Where post, tie-beam, and plate all come together, a relatively simple tying joint is used in the Hawkins house frame. (The Mansfield house in nearby Ansonia uses an almost identical joint).

On the other hand, my Guild colleagues also showed considerable interest in the design of the simplified tying joint used in the Hawkins house frame, whose internal geometry I have yet to completely determine. Both the Hawkins house and nearby Rev. Richard Mansfield house appear to share this joint. Several attendees professed being unfamiliar with this particular style of joint, and concluded that I might've come across a New Haven Colony vernacular design that was worthy of further investigation. So, of course, I plan to continue with that, as well.

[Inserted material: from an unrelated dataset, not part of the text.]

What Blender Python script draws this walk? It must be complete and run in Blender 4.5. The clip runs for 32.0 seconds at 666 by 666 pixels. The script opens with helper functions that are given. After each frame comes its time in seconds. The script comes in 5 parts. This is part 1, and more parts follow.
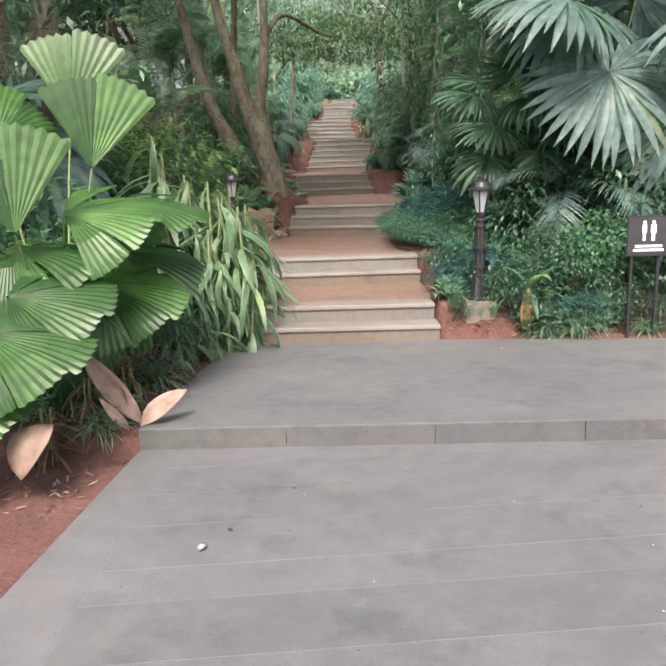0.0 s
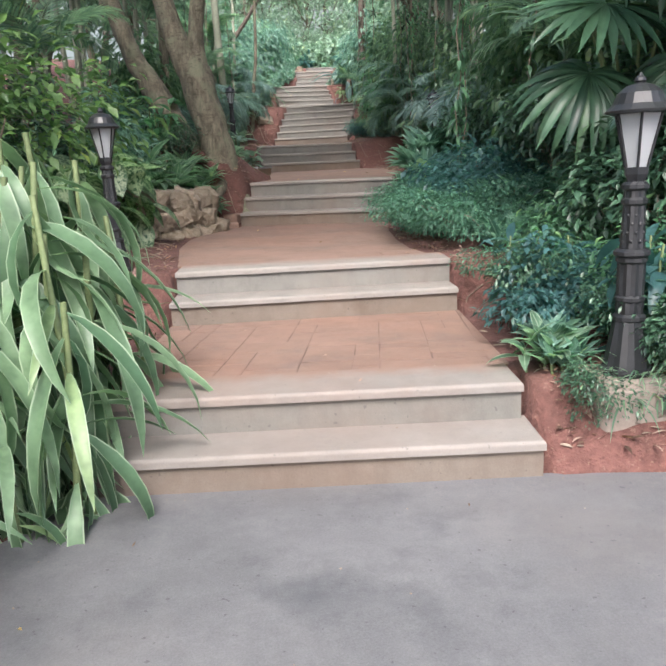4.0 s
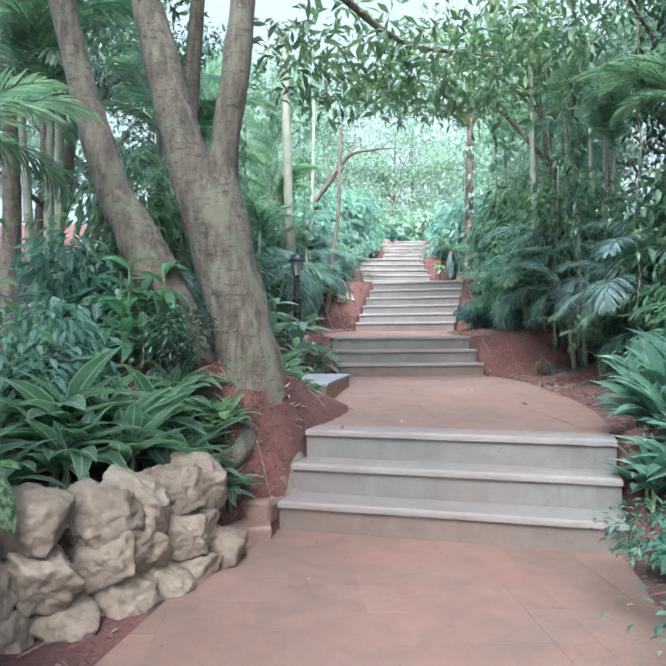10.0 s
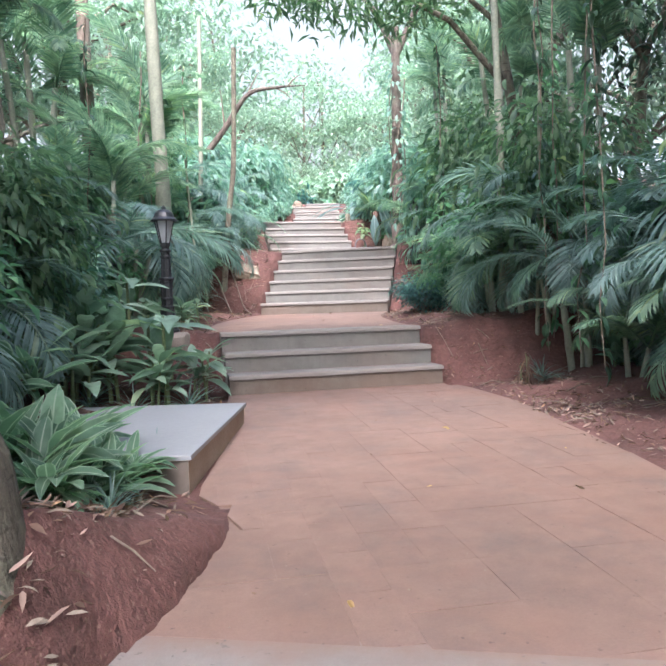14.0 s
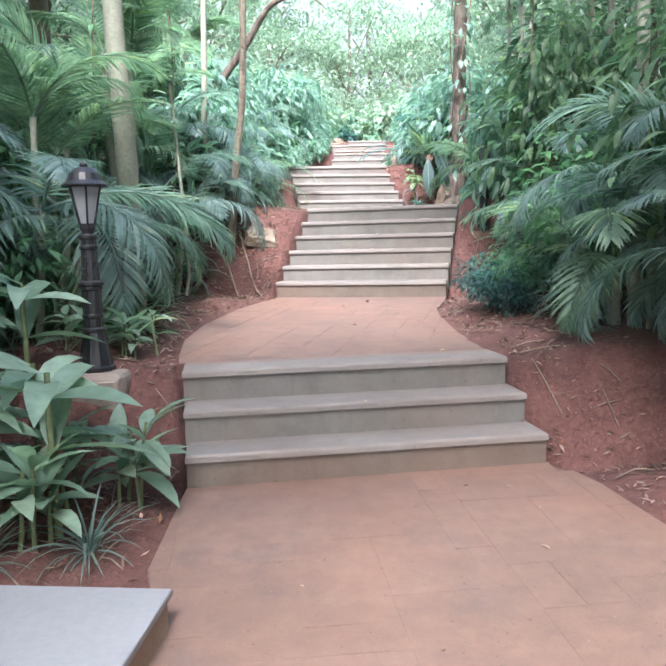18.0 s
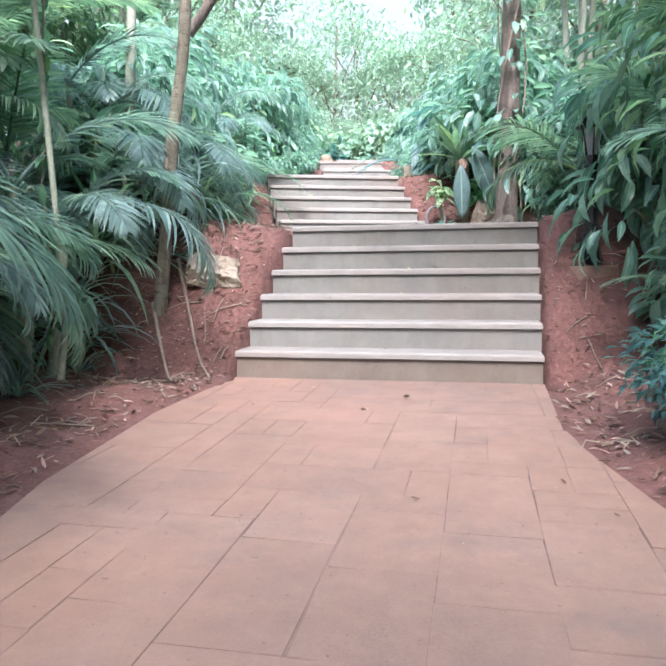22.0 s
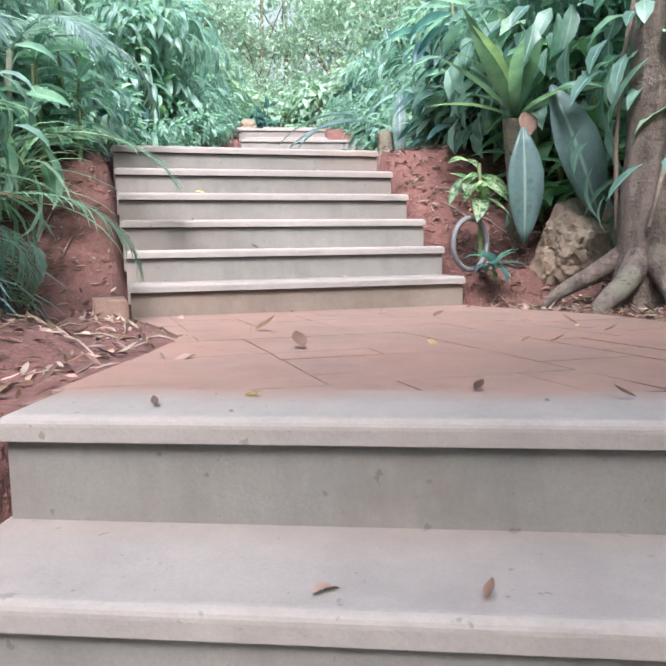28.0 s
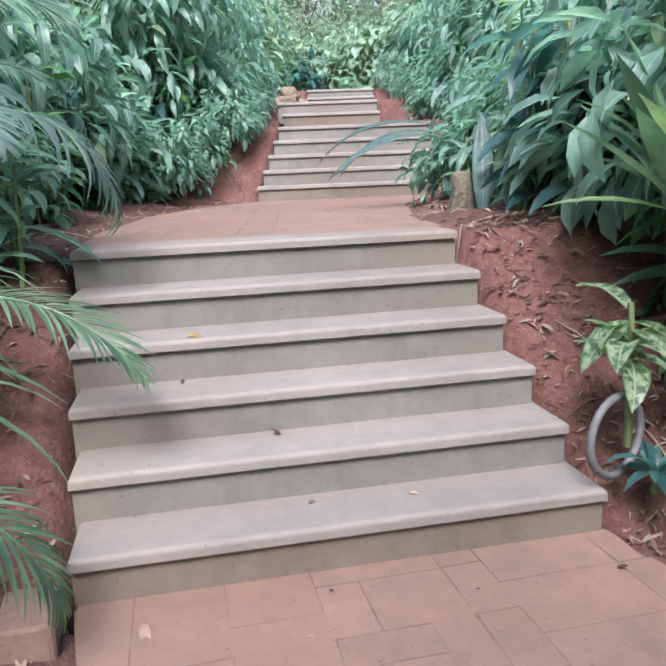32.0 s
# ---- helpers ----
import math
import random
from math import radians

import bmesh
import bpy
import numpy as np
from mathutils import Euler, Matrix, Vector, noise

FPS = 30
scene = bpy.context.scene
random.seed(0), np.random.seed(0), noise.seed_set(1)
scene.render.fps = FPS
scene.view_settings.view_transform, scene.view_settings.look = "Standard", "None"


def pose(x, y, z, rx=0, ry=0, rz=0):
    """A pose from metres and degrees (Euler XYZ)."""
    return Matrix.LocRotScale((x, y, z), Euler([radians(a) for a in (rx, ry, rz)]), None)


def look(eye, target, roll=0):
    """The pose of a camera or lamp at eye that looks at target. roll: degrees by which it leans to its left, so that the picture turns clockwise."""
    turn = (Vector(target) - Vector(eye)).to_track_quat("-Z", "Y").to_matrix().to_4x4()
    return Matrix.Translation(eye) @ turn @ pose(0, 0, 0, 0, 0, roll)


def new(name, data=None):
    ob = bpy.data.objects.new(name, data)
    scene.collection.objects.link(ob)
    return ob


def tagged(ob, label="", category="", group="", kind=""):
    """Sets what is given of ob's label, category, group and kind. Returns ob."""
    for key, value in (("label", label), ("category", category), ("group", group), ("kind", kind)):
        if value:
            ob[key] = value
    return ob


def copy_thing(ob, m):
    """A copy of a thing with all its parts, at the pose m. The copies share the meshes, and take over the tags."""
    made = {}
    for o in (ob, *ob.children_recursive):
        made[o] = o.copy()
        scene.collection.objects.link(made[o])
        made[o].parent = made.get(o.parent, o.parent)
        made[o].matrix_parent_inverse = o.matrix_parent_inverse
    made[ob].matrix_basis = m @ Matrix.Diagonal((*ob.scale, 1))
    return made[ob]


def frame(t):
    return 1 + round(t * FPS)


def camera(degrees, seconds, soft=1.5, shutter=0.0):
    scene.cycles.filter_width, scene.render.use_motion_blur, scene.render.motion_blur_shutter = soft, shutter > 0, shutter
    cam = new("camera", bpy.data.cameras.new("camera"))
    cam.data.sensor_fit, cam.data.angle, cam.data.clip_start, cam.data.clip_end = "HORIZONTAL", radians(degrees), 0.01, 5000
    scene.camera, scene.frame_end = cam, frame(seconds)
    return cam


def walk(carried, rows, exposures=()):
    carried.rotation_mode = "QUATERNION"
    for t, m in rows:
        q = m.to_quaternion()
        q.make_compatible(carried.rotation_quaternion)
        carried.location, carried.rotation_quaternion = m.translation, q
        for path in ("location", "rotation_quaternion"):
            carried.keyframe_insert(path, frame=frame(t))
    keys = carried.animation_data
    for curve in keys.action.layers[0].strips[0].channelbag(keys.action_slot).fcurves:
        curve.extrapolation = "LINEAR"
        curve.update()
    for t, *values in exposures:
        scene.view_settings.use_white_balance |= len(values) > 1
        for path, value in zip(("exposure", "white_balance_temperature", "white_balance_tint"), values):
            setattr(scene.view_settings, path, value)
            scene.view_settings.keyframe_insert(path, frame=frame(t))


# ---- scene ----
# ---- camera ----
cam = camera(50.2, 32.0, soft=2.0)
PATH = [
    (0.0, (-0.420, 0.465, 1.679), (-0.283, 5.354, 0.640), -1.69),
    (1.0, (-0.412, 1.484, 1.624), (-0.360, 6.388, 0.649), -2.13),
    (2.0, (-0.337, 2.588, 1.574), (-0.148, 7.466, 0.492), -3.58),
    (4.5, (-0.125, 5.315, 1.378), (0.123, 10.176, 0.236), -2.63),
    (5.0, (-0.125, 5.761, 1.492), (0.093, 10.634, 0.393), -2.43),
    (6.0, (-0.133, 6.667, 1.446), (-0.413, 11.580, 0.556), -4.30),
    (7.0, (-0.120, 7.646, 1.403), (-0.175, 12.376, -0.218), -5.15),
    (8.0, (-0.114, 8.471, 1.627), (-0.509, 13.378, 0.751), -2.93),
    (9.0, (-0.119, 9.382, 1.802), (-0.192, 14.325, 1.051), -1.89),
    (10.0, (-0.284, 10.425, 1.866), (-0.505, 15.420, 1.905), -0.26),
    (11.0, (-0.405, 11.113, 2.097), (-0.299, 16.101, 1.769), -2.38),
    (12.0, (-0.403, 11.984, 2.143), (-0.083, 16.968, 1.891), -0.98),
    (13.0, (-0.313, 12.878, 2.136), (-0.013, 17.867, 2.012), -1.43),
    (16.0, (-0.029, 15.438, 2.301), (0.526, 20.358, 1.604), -2.50),
    (17.0, (0.013, 15.947, 2.543), (0.063, 20.860, 1.614), -5.29),
    (18.0, (0.124, 16.710, 2.666), (0.176, 21.670, 2.039), -1.26),
    (19.0, (0.199, 17.667, 2.697), (0.170, 22.654, 2.339), -1.42),
    (20.0, (0.259, 18.606, 2.683), (0.370, 23.592, 2.313), -2.09),
    (21.0, (0.118, 19.539, 2.750), (-0.098, 24.509, 2.248), -1.26),
    (22.0, (0.006, 20.504, 2.718), (0.210, 25.484, 2.318), -0.38),
    (23.0, (-0.066, 21.266, 3.035), (0.086, 26.206, 2.281), -1.70),
    (24.0, (0.075, 21.860, 3.204), (0.453, 26.801, 2.539), -2.32),
    (27.0, (0.257, 24.649, 3.358), (1.070, 29.537, 2.689), -1.77),
    (28.0, (0.312, 25.461, 3.417), (0.981, 30.381, 2.825), -0.85),
    (29.0, (0.454, 25.865, 3.683), (1.068, 30.738, 2.744), -2.56),
    (30.0, (0.387, 26.263, 3.907), (1.508, 31.021, 2.854), -0.83),
    (31.0, (0.424, 26.655, 4.156), (0.846, 31.550, 3.231), -2.08),
    (32.0, (0.528, 27.111, 4.384), (0.800, 31.993, 3.335), -2.43),
]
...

Is it possible that the current Hawkins house is a latter day extension of an earlier home built by Joseph Hawkins? That's certainly possible, but I have yet to find any hard evidence of a conversion. I think it more likely that some descendant of the early Hawkins family decided to build a new home, either on, or near, the site of the original home. If that's true, what happened to the original home is anyone's guess.